Every DNS record specifies a TTL, or Time-To-Live value. It is specified in seconds, and if that many seconds have elapsed after the record was sent from its authoritative server, clients and resolvers must delete their saved copy. If you monitor DNS traffic at a busy site, you will see TTL values ranging from a few seconds to a few days. The most common TTL values that we see range from 1 minute to 60 minutes. The authoritative server for a zone sets the TTL values; they are set by the person who administers the zone.
At the time this article was written, here are some sample TTL values selected from domains that a certain resolver was asked to look up.
yahoo.com | 1800 |
facebook.com | 900 |
bbc.co.uk | 300 |
telstra.com.au | 3600 |
twitter.com | 30 |
akamai.com | 20 |
nic.cl | 43200 |
airbnb.com | 60 |
f.root-servers.net | 604800 |
The TTL for nic.cl is half a day; the TTL for akamai.com is 20 seconds. If there is a slow stream of lookup queries for nic.cl, it will expire (and thus need to be fetched again) every 12 hours. If there is a slow stream of lookup queries for akamai.com, it will need to be re-fetched every 20 seconds, which means that clients whose query arrives just after the zone has expired will not get a reply until the zone data is refreshed. This causes an uneven response rate: the response is fast if there is cached data, and slower if there is not. It can take 100x as long to re-fetch the reply to a query than it takes to return it out of the cache.
A resolver can watch the expiry times of its cached zone information, and just before a record is due to expire, the resolver can generate automatic queries to the appropriate authoritative server to fetch another copy of the record. If the record has not changed, then the only difference will be that the newly-fetched record will have a full TTL value. If the record has changed, then the updated record will be fetched. And, of course, it will also have a full TTL value.
The word "prefetch" means different things in different contexts in the world of computers, but for a DNS resolver, "prefetch" means that the resolver sometimes asks for another copy of a cached record just before its current copy is about to expire.

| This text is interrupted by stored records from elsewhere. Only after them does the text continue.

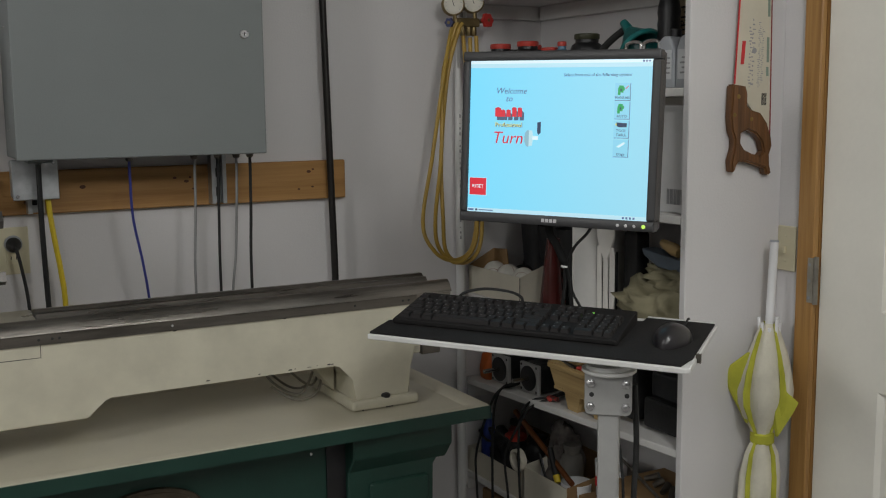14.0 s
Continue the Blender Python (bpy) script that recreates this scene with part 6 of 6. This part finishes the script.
part("tray_base", cube(B(), cx0, cx1, cy0 + 0.02, cy1 - 0.03, Z + 0.045, Z + 0.053), TAN_WOOD, crate)
part("tray_side", prism(B(), [(cy0, Z + 0.053), (cy1 - 0.035, Z + 0.053), (cy1, Z + 0.115), (cy0, Z + 0.115)], "x", cx0, cx0 + 0.008, 0.001, 1), TAN_WOOD, crate)
part("tray_side", prism(B(), [(cy0, Z + 0.053), (cy1 - 0.035, Z + 0.053), (cy1, Z + 0.115), (cy0, Z + 0.115)], "x", cx1 - 0.008, cx1, 0.001, 1), TAN_WOOD, crate)
part("tray_end", prism(B(), [(cy1 - 0.04, Z + 0.053), (cy1 - 0.030, Z + 0.053), (cy1, Z + 0.115), (cy1 - 0.010, Z + 0.115)], "x", cx0 + 0.008, cx1 - 0.008), TAN_WOOD, crate)
part("tray_lip", cube(B(), cx0 - 0.004, cx0, cy0, cy1 - 0.004, Z + 0.100, Z + 0.112, 0.001, 1), TAN_WOOD, crate)
pliers = thing("pliers", "pliers with red grips lying in the wooden tray", "pliers", Matrix.Translation((1.75, 2.15, Z + 0.11)))
for dy in (0.0, 0.022):
    part("grip", tube(B(), [(1.74, 2.165 - dy, Z + 0.108), (1.75, 2.125 - dy * 0.8, Z + 0.120), (1.765, 2.070, Z + 0.118)], 0.0065, 8, 4), LID_RED, pliers, "red grip")
part("jaw", rod(B(), (1.74, 2.175, Z + 0.108), (1.735, 2.230, Z + 0.120), 0.006, 0.003, 8), STEEL, pliers)
part("tray_fill", cube(B(), 1.722, 1.83, 2.03, 2.215, Z + 0.0535, Z + 0.106, 0.006, 1), CARD_B, crate)
Z = sagging(2.24)
cut = thing("side_cutters", "small red-handled cutters lying on the shelf", "pliers", Matrix.Translation((1.73, 2.28, Z)))
for dy in (0, 0.014):
    part("grip", tube(B(), [(1.722, 2.280 - dy, Z + 0.008), (1.728, 2.280, Z + 0.010), (1.74, 2.255, Z + 0.009)], 0.006, 8, 4), LID_RED if dy else BLACK_RUBBER, cut)
Z = sagging(1.74)
solo("tool_case", cube(B(), 1.755, 1.93, 1.745, 1.915, Z + 0.0005, Z + 0.075, 0.008, 2), DARK_CLOTH, "dark grey tool case on the shelf", "case")
solo("tool_case", cube(B(), 1.770, 1.93, 1.750, 1.905, Z + 0.0755, Z + 0.140, 0.008, 2), mat("dark_slate_plastic", (0.035, 0.038, 0.042), 0.5, 0, 0.2, 14, 90, 0.05), "slate-grey tool case stacked on another", "case")
solo("tool_case", cube(B(), 1.760, 1.93, 1.950, 2.00, Z + 0.0005, Z + 0.16, 0.008, 2), DARK_CLOTH, "dark case behind the grey post", "case")
# lowest shelf: bins of odds and ends
Z = SZ[0]
open_bin(2.400, 2.688, Z, 0.075, 0.23, "off-white card bin full of bottles and leads", 0.03)
open_bin(2.165, 2.380, Z, 0.105, 0.20, "off-white card bin full of small tools", 0.03)
jar(1.79, 2.545, Z + 0.004, 0.045, 0.125, DARK_CLOTH, LID_RED, "dark jar with a wide red lid in a bin")
jar(1.83, 2.60, Z + 0.004, 0.030, 0.150, mat("dark_red_can", (0.20, 0.02, 0.018), 0.4, 0, 0.1, 14, 90, 0.02), BLACK, "dark red can standing in a bin")
jar(1.76, 2.655, Z + 0.004, 0.022, 0.165, mat("cobalt_plastic", (0.02, 0.04, 0.22), 0.4, 0, 0.1, 14, 90, 0.02), BLUE_P, "cobalt blue bottle in a bin", None, "bottle")
jar(1.82, 2.475, Z + 0.004, 0.035, 0.135, BLACK, BLACK, "black jar in a bin")
jar(1.81, 2.285, Z + 0.004, 0.034, 0.165, JAR_CLEAR, JAR_CLEAR, "cloudy plastic jar in a bin")
for x, y, label in ((1.765, 2.200, "white mug among the tools in the bin"), (1.80, 2.095, "white mug with a dark red print")):
    z0 = Z + (0.004 if y > 2.15 else 0.09)
    mug = thing("mug", label, "mug", Matrix.Translation((x, y, z0)))
    part("cup", lathe_turn(B(), [(0.034, 0.0006), (0.038, 0.004), (0.043, 0.10), (0.040, 0.10), (0.035, 0.008), (0, 0.008)], (x, y, z0), (0, 0, 1), 28), WHITE, mug)
    part("mug_handle", tube(B(), [(x - 0.01, y - 0.042, z0 + 0.08), (x - 0.014, y - 0.066, z0 + 0.075), (x - 0.014, y - 0.066, z0 + 0.035), (x - 0.01, y - 0.040, z0 + 0.025)], 0.005, 8), WHITE, mug)
    if y < 2.15:
        part("print_mark", cube(B(), x - 0.0425, x - 0.039, y - 0.012, y + 0.012, z0 + 0.035, z0 + 0.06), RED, mug)
solo("carton", cube(B(), 1.735, 1.93, 2.055, 2.15, Z + 0.0005, Z + 0.089, 0.002, 1), CARD_B, "brown card box under the mug", "box")
solo("steel_rod", rod(B(), (1.76, 2.50, Z + 0.225), (1.725, 2.165, Z + 0.115), 0.008), mat("copper_tube", (0.28, 0.10, 0.035), 0.4, 0.7, 0.2, 14, 90, 0.02), "copper tube lying across the bins", "tube")
sd = thing("screwdriver", "screwdriver with a black and yellow grip in the bin", "screwdriver", Matrix.Translation((1.74, 2.25, Z + 0.08)))
part("grip", rod(B(), (1.722, 2.235, Z + 0.118), (1.735, 2.285, Z + 0.178), 0.010, 0.008, 12), BLACK, sd)
part("grip_end", rod(B(), (1.719, 2.222, Z + 0.102), (1.722, 2.235, Z + 0.118), 0.008, 0.010, 12), YELLOW, sd)
bb = thing("carton", "brown card box with a pale printed label", "box", Matrix.Translation((1.80, 1.88, Z)))
part("box", cube(B(), 1.715, 1.93, 1.738, 2.035, Z + 0.0005, Z + 0.165, 0.002, 1), CARD_B, bb)
lab = part("box_label", cube(B(), 1.7142, 1.715, 1.80, 1.955, Z + 0.04, Z + 0.145), LABEL, bb)
for k in range(5):
    part("label_bar", cube(B(), 1.7134, 1.7142, 1.825 + k * 0.018, 1.838 + k * 0.018, Z + 0.085, Z + 0.115), INK, lab)
bmx = B()
for k in range(5):
    rod(bmx, (1.76 + 0.015 * k, 1.78 + 0.05 * k, Z + 0.166 + 0.006), (1.80 + 0.01 * k, 1.83 + 0.03 * k, Z + 0.185), 0.007, 0.010, 10)
solo("pipe_fittings", bmx, STEEL_DARK, "small heap of dark pipe fittings on the box", "fittings", "stuff")
solo("long_rod", rod(B(), (1.73, 1.99, Z + 0.255), (1.74, 1.80, Z + 0.172), 0.004), STEEL, "thin steel rod leaning over the box", "rod")
# floor of the alcove
carton(2.34, 2.66, 1.74, 1.94, 0.0, 0.235, CARD_B, "brown cardboard box on the floor under the shelves")
carton(1.80, 2.28, 1.74, 1.94, 0.0, 0.20, CARD_B, "brown cardboard box on the floor under the shelves")
# coiled leads under the bed
for k, (a, b, c, d) in enumerate((((0.90, 2.27, 0.835), (0.93, 2.26, 0.775), (1.00, 2.25, 0.742), (1.055, 2.27, 0.838)), ((0.95, 2.28, 0.838), (0.985, 2.26, 0.785), (1.03, 2.26, 0.755), (1.06, 2.28, 0.80)),
                                 ((0.92, 2.24, 0.770), (0.97, 2.22, 0.737), (1.03, 2.23, 0.745), (1.06, 2.26, 0.81)), ((0.935, 2.30, 0.79), (0.99, 2.30, 0.745), (1.035, 2.30, 0.75), (1.058, 2.29, 0.835)))):
    solo("coiled_lead", tube(B(), [a, b, c, d], 0.0030, 8), mat("dusty_grey_sheath", (0.24, 0.22, 0.18), 0.6, 0, 0.2, 14, 90, 0.04) if k == 0 else bpy.data.materials["dusty_grey_sheath"], "dusty grey lead hanging in a loop under the bed", "cable", "", "leads under the bed")

# loose odds and ends filling the lowest bins
Z = SZ[0]
lump("dark_rag", (1.80, 2.62, Z + 0.004), (0.050, 0.050, 0.075), 2.2, DARK_CLOTH, "crumpled dark rag stuffed in the card bin", "rag", 0.35, 2.4)
lump("dark_rag", (1.85, 2.50, Z + 0.004), (0.055, 0.060, 0.085), 6.4, mat("umber_rag", (0.055, 0.035, 0.022), 0.9, 0, 0.25, 14, 120, 0.2, 0.1), "crumpled brown rag stuffed in the card bin", "rag", 0.35, 2.4)
lump("clear_bag", (1.83, 2.345, Z + 0.004), (0.045, 0.050, 0.13), 9.4, mat("clear_film_bag", (0.20, 0.18, 0.17), 0.12, 0, 0.3, 30, 60, 0.25, 0.8), "crumpled clear plastic bag of small parts in the bin", "bag", 0.40, 2.8)
paper = prism(B(), [(2.265, Z + 0.004), (2.335, Z + 0.004), (2.300, Z + 0.145)], "x", 1.722, 1.7235)
solo("paper_slip", paper, LABEL, "folded white paper slip leaning in the card bin", "paper")
tape = thing("tape_roll", "roll of clear tape hung on the front of the card bin", "tape", Matrix.Translation((1.708, 2.395, Z + 0.09)))
part("tape_ring", lathe_turn(B(), [(0.024, 0), (0.032, 0), (0.032, 0.018), (0.024, 0.018), (0.024, 0)], (1.711, 2.395, Z + 0.118), (-1, 0, 0), 24), CARD_W, tape)
part("tape_tail", cube(B(), 1.706, 1.7075, 2.372, 2.388, Z + 0.012, Z + 0.100), CARD_W, tape)
for k, pts in enumerate((((1.76, 2.66, Z + 0.10), (1.72, 2.64, Z + 0.135), (1.715, 2.58, Z + 0.12), (1.74, 2.52, Z + 0.14), (1.715, 2.46, Z + 0.125), (1.75, 2.42, Z + 0.08)),
                         ((1.77, 2.62, Z + 0.09), (1.73, 2.60, Z + 0.15), (1.725, 2.53, Z + 0.155), (1.74, 2.45, Z + 0.12), (1.78, 2.42, Z + 0.06)),
                         ((1.75, 2.34, Z + 0.11), (1.718, 2.31, Z + 0.155), (1.716, 2.275, Z + 0.10), (1.73, 2.25, Z + 0.05)))):
    solo("loose_cord", tube(B(), pts, 0.004, 8), BLACK_RUBBER, "black cord looped among the things in the bin", "cable", "", "loose cords")
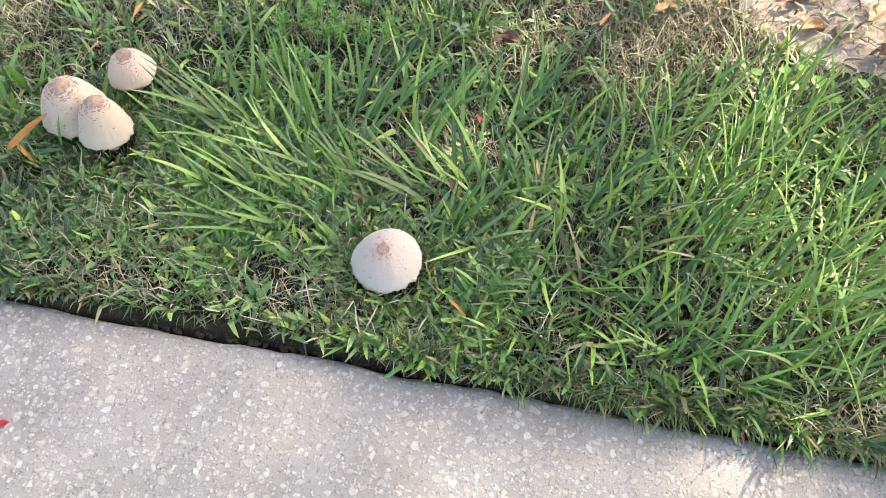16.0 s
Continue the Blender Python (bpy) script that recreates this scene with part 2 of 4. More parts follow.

BIND 9.10 prefetch works as follows. There are two numbers that control it. The first number is the "trigger". If a query arrives asking for data that is cached with fewer than "trigger" seconds left before it expires, then in addition to returning that data as the reply to the query, BIND will also ask the authoritative server for a fresh copy. The intention is that the fresh copy would arrive before the existing copy expires, which ensures a uniform response time. The second number is the "eligibility". It is optional. Only records that arrive with original TTL values bigger than the configured elegibility will be considered for prefetch.
BIND 9.10 prefetch values are global options. You cannot ask for different prefetch behavior in different domains. Prefetch is enabled by default. To turn it off, specify a trigger value of 0. The following command specifies a trigger value of 2 seconds and an eligibility value of 9 seconds, which are the defaults.
options {
...
prefetch 2 9;
};
To turn off the prefetch mechanism:
options {
...
prefetch 0;
};
Although the benefit of prefetch is obviously greater for zones with shorter expiry times, it is less effective on zones with extremely short expiry times. That is the reason for the "eligibility" option value. The default 9-second value for eligibility is based on experimental measurements of the effectiveness of prefetch for various short-time zones.